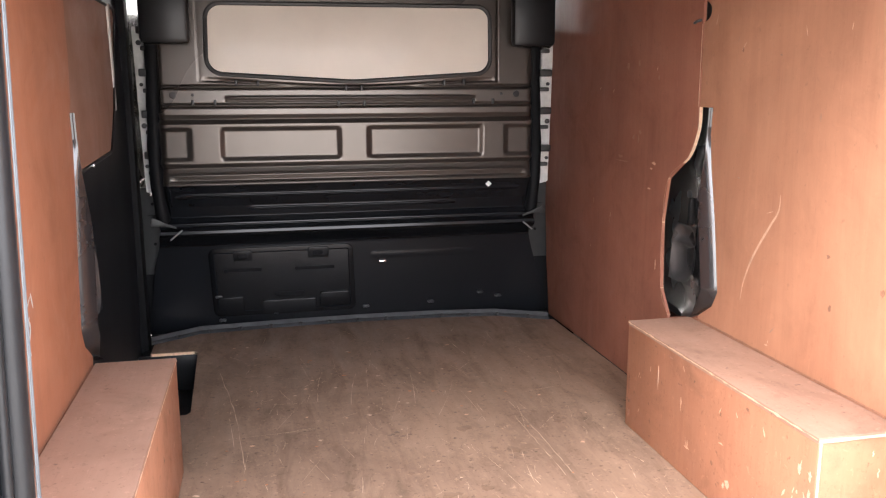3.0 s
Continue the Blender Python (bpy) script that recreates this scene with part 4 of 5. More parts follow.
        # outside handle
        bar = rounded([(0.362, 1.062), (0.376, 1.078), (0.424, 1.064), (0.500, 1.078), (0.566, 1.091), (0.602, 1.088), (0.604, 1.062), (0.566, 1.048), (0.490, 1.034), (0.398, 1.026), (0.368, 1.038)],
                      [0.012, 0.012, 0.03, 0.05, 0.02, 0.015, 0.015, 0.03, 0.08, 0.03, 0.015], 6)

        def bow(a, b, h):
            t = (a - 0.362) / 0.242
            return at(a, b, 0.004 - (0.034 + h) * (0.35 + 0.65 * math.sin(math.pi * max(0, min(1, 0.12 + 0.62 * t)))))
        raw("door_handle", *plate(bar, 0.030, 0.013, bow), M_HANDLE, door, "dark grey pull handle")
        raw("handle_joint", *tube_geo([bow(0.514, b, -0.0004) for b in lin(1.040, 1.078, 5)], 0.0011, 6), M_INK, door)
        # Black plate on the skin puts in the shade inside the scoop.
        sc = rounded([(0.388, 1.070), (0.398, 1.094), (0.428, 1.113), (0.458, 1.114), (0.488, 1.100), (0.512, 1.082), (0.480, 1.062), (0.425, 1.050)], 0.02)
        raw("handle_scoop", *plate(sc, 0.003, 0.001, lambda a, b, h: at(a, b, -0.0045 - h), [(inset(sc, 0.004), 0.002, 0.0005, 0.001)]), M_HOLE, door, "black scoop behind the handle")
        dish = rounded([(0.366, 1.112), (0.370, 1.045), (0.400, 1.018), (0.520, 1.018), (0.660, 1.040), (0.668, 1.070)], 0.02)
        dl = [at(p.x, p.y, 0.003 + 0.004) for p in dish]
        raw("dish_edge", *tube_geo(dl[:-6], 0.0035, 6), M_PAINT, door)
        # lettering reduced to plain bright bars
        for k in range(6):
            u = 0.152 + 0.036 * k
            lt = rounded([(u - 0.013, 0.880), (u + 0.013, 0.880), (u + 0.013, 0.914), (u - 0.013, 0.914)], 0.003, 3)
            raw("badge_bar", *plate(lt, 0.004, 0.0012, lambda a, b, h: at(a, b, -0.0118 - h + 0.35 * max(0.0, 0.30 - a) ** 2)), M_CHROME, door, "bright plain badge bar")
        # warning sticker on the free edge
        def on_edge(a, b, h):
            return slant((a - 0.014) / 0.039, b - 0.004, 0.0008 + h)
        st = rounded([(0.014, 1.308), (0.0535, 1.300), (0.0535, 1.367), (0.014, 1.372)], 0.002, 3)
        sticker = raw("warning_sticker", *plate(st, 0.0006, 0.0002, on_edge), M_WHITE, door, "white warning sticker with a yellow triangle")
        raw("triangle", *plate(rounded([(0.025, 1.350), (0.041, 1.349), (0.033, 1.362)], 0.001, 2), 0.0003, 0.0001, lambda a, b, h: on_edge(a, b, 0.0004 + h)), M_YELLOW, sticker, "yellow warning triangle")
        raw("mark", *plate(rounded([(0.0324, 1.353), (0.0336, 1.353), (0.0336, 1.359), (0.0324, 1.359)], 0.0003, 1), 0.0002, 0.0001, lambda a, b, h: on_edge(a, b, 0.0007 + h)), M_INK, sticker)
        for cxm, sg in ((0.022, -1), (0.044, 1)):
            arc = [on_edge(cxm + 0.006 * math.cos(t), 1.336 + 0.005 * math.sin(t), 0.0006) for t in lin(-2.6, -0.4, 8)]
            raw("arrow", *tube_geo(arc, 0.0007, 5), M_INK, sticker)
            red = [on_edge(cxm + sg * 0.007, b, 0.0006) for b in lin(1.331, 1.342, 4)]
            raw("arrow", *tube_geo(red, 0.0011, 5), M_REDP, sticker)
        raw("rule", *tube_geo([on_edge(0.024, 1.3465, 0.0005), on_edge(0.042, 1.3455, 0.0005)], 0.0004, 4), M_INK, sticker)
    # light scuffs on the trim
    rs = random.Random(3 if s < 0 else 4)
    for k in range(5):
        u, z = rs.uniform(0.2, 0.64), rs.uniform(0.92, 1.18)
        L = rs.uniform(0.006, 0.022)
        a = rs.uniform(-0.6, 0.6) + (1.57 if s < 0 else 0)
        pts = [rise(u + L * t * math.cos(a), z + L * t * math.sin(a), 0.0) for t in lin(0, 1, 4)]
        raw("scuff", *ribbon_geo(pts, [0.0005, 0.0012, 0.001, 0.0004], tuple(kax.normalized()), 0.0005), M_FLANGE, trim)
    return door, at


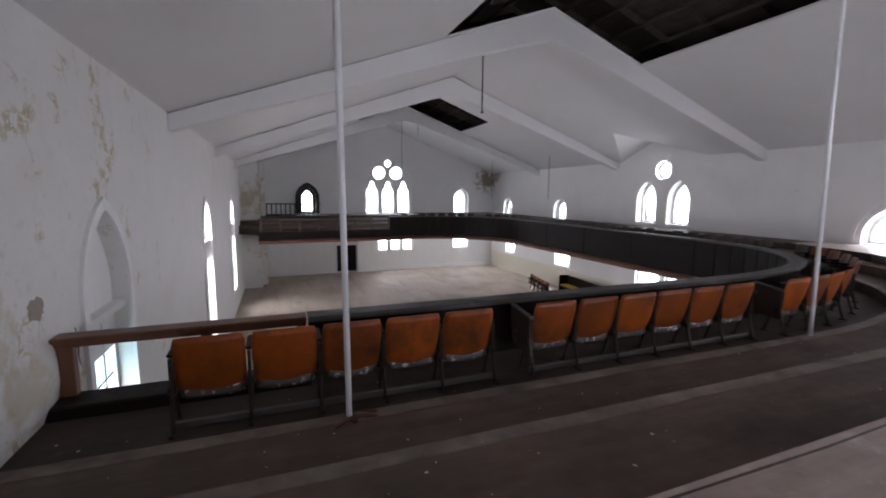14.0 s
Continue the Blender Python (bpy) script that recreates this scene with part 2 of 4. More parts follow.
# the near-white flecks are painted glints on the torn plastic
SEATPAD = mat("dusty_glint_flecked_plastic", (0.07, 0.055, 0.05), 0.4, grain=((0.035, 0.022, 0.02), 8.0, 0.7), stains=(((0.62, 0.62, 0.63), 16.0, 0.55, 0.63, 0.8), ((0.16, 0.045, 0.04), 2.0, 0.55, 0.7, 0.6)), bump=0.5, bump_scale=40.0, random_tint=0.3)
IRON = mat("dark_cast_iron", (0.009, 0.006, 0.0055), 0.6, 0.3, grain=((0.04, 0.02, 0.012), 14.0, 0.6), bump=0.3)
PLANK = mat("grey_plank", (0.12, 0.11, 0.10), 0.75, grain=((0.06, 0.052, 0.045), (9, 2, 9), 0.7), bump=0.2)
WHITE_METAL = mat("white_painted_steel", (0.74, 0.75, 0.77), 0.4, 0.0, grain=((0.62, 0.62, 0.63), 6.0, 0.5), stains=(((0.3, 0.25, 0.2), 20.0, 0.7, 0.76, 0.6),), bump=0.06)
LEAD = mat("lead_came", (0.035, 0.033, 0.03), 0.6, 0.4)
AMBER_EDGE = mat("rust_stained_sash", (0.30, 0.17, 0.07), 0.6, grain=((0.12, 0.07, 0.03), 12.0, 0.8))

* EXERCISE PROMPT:
Only the lines from the one that contains "4. More parts follow." through the last line should be repeated, each exactly as it stands, with both ends included.

* REPLY TO THE TASK:
Continue the Blender Python (bpy) script that recreates this scene with part 2 of 4. More parts follow.
# the near-white flecks are painted glints on the torn plastic
SEATPAD = mat("dusty_glint_flecked_plastic", (0.07, 0.055, 0.05), 0.4, grain=((0.035, 0.022, 0.02), 8.0, 0.7), stains=(((0.62, 0.62, 0.63), 16.0, 0.55, 0.63, 0.8), ((0.16, 0.045, 0.04), 2.0, 0.55, 0.7, 0.6)), bump=0.5, bump_scale=40.0, random_tint=0.3)
IRON = mat("dark_cast_iron", (0.009, 0.006, 0.0055), 0.6, 0.3, grain=((0.04, 0.02, 0.012), 14.0, 0.6), bump=0.3)
PLANK = mat("grey_plank", (0.12, 0.11, 0.10), 0.75, grain=((0.06, 0.052, 0.045), (9, 2, 9), 0.7), bump=0.2)
WHITE_METAL = mat("white_painted_steel", (0.74, 0.75, 0.77), 0.4, 0.0, grain=((0.62, 0.62, 0.63), 6.0, 0.5), stains=(((0.3, 0.25, 0.2), 20.0, 0.7, 0.76, 0.6),), bump=0.06)
LEAD = mat("lead_came", (0.035, 0.033, 0.03), 0.6, 0.4)
AMBER_EDGE = mat("rust_stained_sash", (0.30, 0.17, 0.07), 0.6, grain=((0.12, 0.07, 0.03), 12.0, 0.8))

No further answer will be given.